When he was about nine or ten years old, I dreamed that my oldest son had a Pink Panther themed bathroom. When I woke up, I briefly wondered if it meant he was gay but then decided that it didn't mean that.

I concluded that it meant he wasn't "normal" but I didn't feel he was gay. It would be many more years before he would tell me he had concluded he was asexual.

He once told me that if he came out as gay, he knew I would only be mad if I had not realized it myself beforehand. I pride myself on being socially insightful, so I would be aggravated with myself for not seeing it myself without being told but I wouldn't actually care if he was gay.

He did wonder for a time if he was gay because girls do nothing for him but he eventually realized boys do nothing for him either. He's just not really interested in sex.

In 2015, I sent him the following two links that showed up on Metafilter, where I was an active participant at the time: He read through it all and thanked me for sending him the links because he found them helpful. We did not discuss it further.

When he was like two years old, he spent a year as a nudist, refusing to wear clothes at home. He only dressed when we went somewhere because he was required to and understood that.

Like with so many of his crazy-making behaviors, I rolled my eyes and tolerated it. I always told him things like "It's your body. Do what you want." and he often repeated that kind of thing back to me if I didn't approve of something he was doing.

I made a clear distinction between behavior that was eyeroll-worthy but would be tolerated and behavior he needed to actually stop. He learned to give pushback on his own if I crossed the line and tried to make him stop something that was merely eyeroll-worthy because, hey, it was his body.

Mr. Little Nudist with no sense of privacy who used to barge in on me when I was on the toilet and talk to me the whole time I sat there hit puberty and suddenly discovered PRIVACY. I haven't seen his private parts since.

We rarely discuss his sexual orientation. It's a private matter and not my business.

We have a longstanding policy that if it doesn't impact someone else in the family, you don't owe anyone explanations and you are entitled to your privacy. Him not having sex is not going to negatively impact my life.

It doesn't run the risk of him getting someone pregnant, it doesn't expose him to germs that could harm me and it doesn't introduce social complications. How he feels about it or thinks about it is his business, not mine.

When he came out as asexual, it was a brief and undramatic conversation with his mom that we probably spent less than five minutes on, even though we are both very talkative people and can talk for hours. It was not a big deal.

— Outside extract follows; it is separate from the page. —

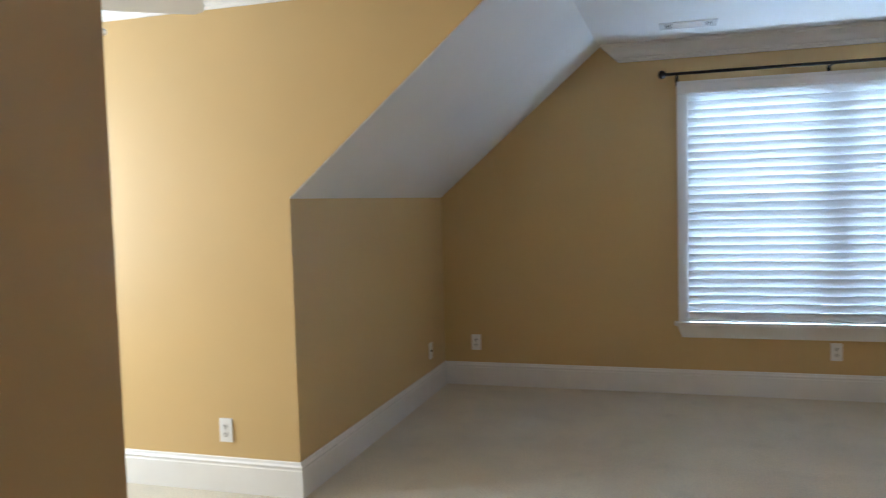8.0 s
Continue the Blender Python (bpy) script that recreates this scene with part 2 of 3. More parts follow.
structure("floor_gold_room", boxes((1.43, 8.12, -1.8, 2.85, -0.12, 0.0), (3.51, 5.77, 2.85, 5.42, -0.12, 0.0)), CARPET_GOLD, "cream cut-pile carpet of the empty gold bedroom", "floor")
hall_floor = structure("floor_hall", boxes((-1.32, 1.43, 0.012, 1.187, -0.12, -0.012)), GROUT, "glossy reddish cherry floorboards of the small hall", "floor")
bath_floor = structure("floor_bath", boxes((-0.8, 1.4, 1.187, 5.2, -0.12, -0.010)), GROUT, "warm beige floor tiles laid in a running bond", "floor")

# ---- walls ----
H = 2.6
structure("wall_grey_north", boxes((-2.5, 0.49, 0, 0.13, 0, H), (1.21, 1.36, 0, 0.13, 0, H), (0.49, 1.21, 0, 0.13, 2.03, H)), GREY, "plain warm grey painted wall with a doorway to the hall", "wall")
structure("wall_grey_west", boxes((-2.5, -2.37, -5.13, -4.2, 0, H), (-2.5, -2.37, -2.6, 0, 0, H), (-2.5, -2.37, -4.2, -2.6, 0, 0.75), (-2.5, -2.37, -4.2, -2.6, 2.15, H)), GREY, "plain warm grey painted wall with two outlets", "wall")
structure("wall_grey_east", boxes((1.36, 1.48, -5.13, -1.41, 0, H), (1.36, 1.48, -0.20, 0.13, 0, H), (1.36, 1.48, -1.41, -0.20, 2.03, H)), GREY, "warm grey painted wall with a double closet door", "wall")
structure("wall_grey_closet", boxes((2.0, 2.1, -1.6, 0, 0, H), (1.48, 2.0, -1.6, -1.5, 0, H), (1.48, 2.0, -0.12, 0.0, 0, H)), GREY, "plain wall inside the closet", "wall")
structure("wall_grey_south", boxes((-2.37, -1.75, -5.13, -5.0, 0, H), (0.15, 1.36, -5.13, -5.0, 0, H), (-1.75, 0.15, -5.13, -5.0, 0, 0.75), (-1.75, 0.15, -5.13, -5.0, 2.15, H)), GREY, "warm grey painted wall with a window", "wall")
structure("wall_hall_north", boxes((-1.32, 0.03, 1.107, 1.23, 0, H), (0.665, 1.36, 1.107, 1.23, 0, H), (0.03, 0.665, 1.107, 1.23, 2.03, H)), GREY, "grey painted hall wall beside the bathroom doorway", "wall")
structure("wall_hall_west", boxes((-1.32, -1.2, 0.13, 1.107, 0, H)), GREY, "plain grey painted end wall of the hall", "wall")
structure("wall_hall_east", boxes((1.36, 1.425, 0.13, 0.225, 0, H), (1.36, 1.425, 1.02, 1.23, 0, H), (1.36, 1.425, 0.225, 1.02, 2.03, H)), GREY, "grey painted hall wall with a doorway to the gold room", "wall")
structure("wall_gold_west", boxes((1.425, 1.47, 0.13, 0.225, 0, H), (1.425, 1.47, 1.02, 2.12, 0, H), (1.425, 1.47, 0.225, 1.02, 2.03, H)), GOLD, "gold painted wall with the entry doorway", "wall")
structure("wall_gold_closet", boxes((1.47, 1.883, 2.0, 2.12, 0, H), (3.095, 3.63, 2.0, 2.12, 0, H), (1.883, 3.095, 2.0, 2.12, 1.775, H)), GOLD, "gold painted wall with a low double closet door", "wall")
structure("wall_gold_closet_back", boxes((1.47, 3.51, 2.7, 2.8, 0, H)), GOLD, "plain back wall inside the closet", "wall")
structure("wall_wing_west", boxes((3.51, 3.63, 2.12, 5.42, 0, H)), GOLD, "plain gold painted wall of the side wing", "wall")
structure("wall_wing_east", prism([(5.3, 0), (2.735, 0), (2.735, 1.397), (1.565, 2.393), (1.565, H), (5.3, H)], "x", 5.65, 5.77), GOLD, "gold painted wall cut off by the sloping ceiling", "wall")
structure("wall_wing_north", boxes((3.63, 4.22, 5.3, 5.42, 0, H), (5.52, 5.77, 5.3, 5.42, 0, H), (4.22, 5.52, 5.3, 5.42, 0, 0.7), (4.22, 5.52, 5.3, 5.42, 2.1, H)), GOLD, "gold painted wall with a window", "wall")
structure("wall_gold_knee", boxes((5.77, 7.97, 2.735, 2.85, 0, 1.5)), GOLD, "low gold painted knee wall under the sloping ceiling", "wall")
WY0, WY1, WZ0, WZ1 = -0.848, 0.985, 0.50, 2.03
structure("wall_gold_east", boxes((7.97, 8.12, -1.8, WY0, 0, H), (7.97, 8.12, WY1, 2.85, 0, H), (7.97, 8.12, WY0, WY1, 0, WZ0), (7.97, 8.12, WY0, WY1, WZ1, H)), GOLD, "gold painted gable wall with one wide window", "wall")
structure("wall_gold_south", boxes((2.12, 2.735, -1.8, -1.68, 0, H), (3.572, 7.97, -1.8, -1.68, 0, H), (2.735, 3.572, -1.8, -1.68, 1.90, H), (2.6, 3.7, -2.3, -2.2, 0, H), (2.6, 2.7, -2.2, -1.8, 0, H), (3.6, 3.7, -2.2, -1.8, 0, H)), GOLD, "gold painted wall with an air conditioner and a closed door", "wall")
structure("wall_entry_south", boxes((1.47, 2.22, 0.01, 0.13, 0, H)), GOLD, "plain gold painted wall of the entry", "wall")
structure("wall_entry_return", boxes((2.12, 2.22, -1.68, 0.01, 0, H)), GOLD, "plain gold painted return wall", "wall")

# ---- ceilings ----
C1, C2 = 2.42, 2.386
structure("ceiling_grey_room", boxes((-2.37, 1.36, -5.0, 0, C1, C1 + 0.1)), CEIL, "flat white painted ceiling of the grey bedroom", "ceiling")
structure("ceiling_hall", boxes((-1.2, 1.36, 0.13, 1.107, C1, C1 + 0.1)), CEIL, "flat white painted ceiling of the hall", "ceiling")
structure("ceiling_gold_room", boxes((1.47, 7.97, -1.68, 2.0, C2, C2 + 0.1), (3.63, 5.65, 2.0, 5.3, C2, C2 + 0.1)), CEIL, "flat white painted ceiling of the gold bedroom", "ceiling")
structure("ceiling_slope_alcove", prism([(2.735, 1.390), (1.559, 2.391), (2.3, 2.391), (2.735, 1.9)], "x", 5.653, 7.97), CEIL, "white sloping ceiling above the knee wall", "ceiling")
structure("ceiling_slope_south", prism([(-1.68, 2.083), (-1.295, 2.391), (-1.68, 2.391)], "x", 2.22, 7.97), CEIL, "white sloping ceiling above the long gold wall", "ceiling")
structure("ceiling_slope_entry", prism([(2.0, 1.953), (1.42, 2.391), (2.0, 2.391)], "x", 1.47, 3.634), CEIL, "white sloping ceiling above the closet doors", "ceiling")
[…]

I wish more parents would learn to raise their future adults in a way that made coming out as some variation of queer as undramatic as that brief conversation was for him. He's never stressed about talking to me about the topic, though he mostly doesn't discuss it with me because he feels no need and it's simply not my business.

I have his permission to talk about him on my parenting blog. He used to proofread a lot of my writing for me and I still run things past him and get his permission if I am going to say anything sensitive about him, like this post.

On the one hand, it's not the world's business what his sexual orientation is. On the other hand, I keep returning to wanting to write a parenting blog because I want to tackle the hard topics and help people with hard parenting challenges because my sons were very challenging to raise yet I'm very happy with how they turned out.

This post was read by him and approved before it was published or it would not be here.